======== PROVIDED DATA

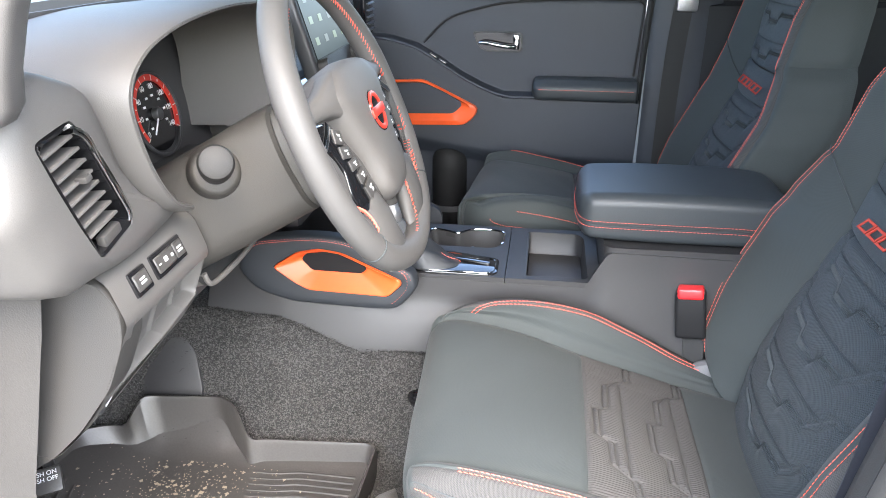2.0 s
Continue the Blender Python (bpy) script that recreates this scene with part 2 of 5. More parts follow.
def slab(name, P, thick, mat, parent=None, label=""):
    """A grid surface with thickness along its normals, closed round the rim."""
    P = np.asarray(P, float)
    nv, nu = P.shape[:2]
    a = np.gradient(P, axis=0)
    b = np.gradient(P, axis=1)
    n = np.cross(b, a)
    n /= np.linalg.norm(n, axis=2, keepdims=True) + 1e-9
    Q = P - n * thick
    f = grid_faces(nv, nu)
    o = nv * nu
    f += [tuple(o + i for i in reversed(q)) for q in grid_faces(nv, nu)]
    rim = [i for i in range(nu)] + [j * nu + nu - 1 for j in range(1, nv)] + [(nv - 1) * nu + i for i in range(nu - 2, -1, -1)] + [j * nu for j in range(nv - 2, 0, -1)]
    for i in range(len(rim)):
        k = rim[(i + 1) % len(rim)]
        f.append((rim[i], k, o + k, o + rim[i]))
    return mesh(name, np.vstack([P.reshape(-1, 3), Q.reshape(-1, 3)]), f, mat, parent, label)


def loft(name, rings, mat, parent=None, label="", caps=True):
    """A skin over closed rings of equal count."""
    R = np.asarray(rings, float)
    m, n = R.shape[:2]
    f = grid_faces(m, n, True)
    if caps:
        f += [tuple(range(n)), tuple((m - 1) * n + i for i in reversed(range(n)))]
    return mesh(name, R.reshape(-1, 3), f, mat, parent, label)


def spline(points, n):
    """A smooth curve through points, evenly sampled."""
    p = np.asarray(points, float)
    if len(p) > 2:
        q = np.vstack([2 * p[0] - p[1], p, 2 * p[-1] - p[-2]])
        out = []
        for i in range(1, len(q) - 2):
            for t in np.linspace(0, 1, 16, endpoint=False):
                out.append(0.5 * ((2 * q[i]) + (q[i + 1] - q[i - 1]) * t + (2 * q[i - 1] - 5 * q[i] + 4 * q[i + 1] - q[i + 2]) * t * t
                                  + (3 * q[i] - q[i - 1] - 3 * q[i + 1] + q[i + 2]) * t ** 3))
        out.append(q[-2])
        p = np.array(out)
    d = np.r_[0, np.cumsum(np.linalg.norm(np.diff(p, axis=0), axis=1))]
    s = np.linspace(0, d[-1], n)
    return np.stack([np.interp(s, d, p[:, k]) for k in range(p.shape[1])], axis=1)


def sweep(name, path, section, mat, parent=None, label="", up=(0, 0, 1), closed=False, scale=None):
    """A section (side, up) drawn along a path."""
    p = np.asarray(path, float)
    n = len(p)
    tan = (np.roll(p, -1, 0) - np.roll(p, 1, 0)) if closed else np.gradient(p, axis=0)
    tan /= np.linalg.norm(tan, axis=1, keepdims=True) + 1e-12
    rings = []
    for i in range(n):
        side = np.cross(tan[i], up)
        side /= np.linalg.norm(side) + 1e-9
        top = np.cross(side, tan[i])
        k = 1 if scale is None else scale[i]
        rings.append([p[i] + k * (a * side + b * top) for a, b in section])
    if closed:
        rings.append(rings[0])
    return loft(name, rings, mat, parent, label, caps=not closed)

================

THE TASK - Exactly and only the lines from the line that contains "Continue the Blender" through the line that contains "return mesh(name, R.reshape(-1, 3), f, mat, parent, label)" are to be repeated as they stand.

EXPECTED ANSWER -
Continue the Blender Python (bpy) script that recreates this scene with part 2 of 5. More parts follow.
def slab(name, P, thick, mat, parent=None, label=""):
    """A grid surface with thickness along its normals, closed round the rim."""
    P = np.asarray(P, float)
    nv, nu = P.shape[:2]
    a = np.gradient(P, axis=0)
    b = np.gradient(P, axis=1)
    n = np.cross(b, a)
    n /= np.linalg.norm(n, axis=2, keepdims=True) + 1e-9
    Q = P - n * thick
    f = grid_faces(nv, nu)
    o = nv * nu
    f += [tuple(o + i for i in reversed(q)) for q in grid_faces(nv, nu)]
    rim = [i for i in range(nu)] + [j * nu + nu - 1 for j in range(1, nv)] + [(nv - 1) * nu + i for i in range(nu - 2, -1, -1)] + [j * nu for j in range(nv - 2, 0, -1)]
    for i in range(len(rim)):
        k = rim[(i + 1) % len(rim)]
        f.append((rim[i], k, o + k, o + rim[i]))
    return mesh(name, np.vstack([P.reshape(-1, 3), Q.reshape(-1, 3)]), f, mat, parent, label)


def loft(name, rings, mat, parent=None, label="", caps=True):
    """A skin over closed rings of equal count."""
    R = np.asarray(rings, float)
    m, n = R.shape[:2]
    f = grid_faces(m, n, True)
    if caps:
        f += [tuple(range(n)), tuple((m - 1) * n + i for i in reversed(range(n)))]
    return mesh(name, R.reshape(-1, 3), f, mat, parent, label)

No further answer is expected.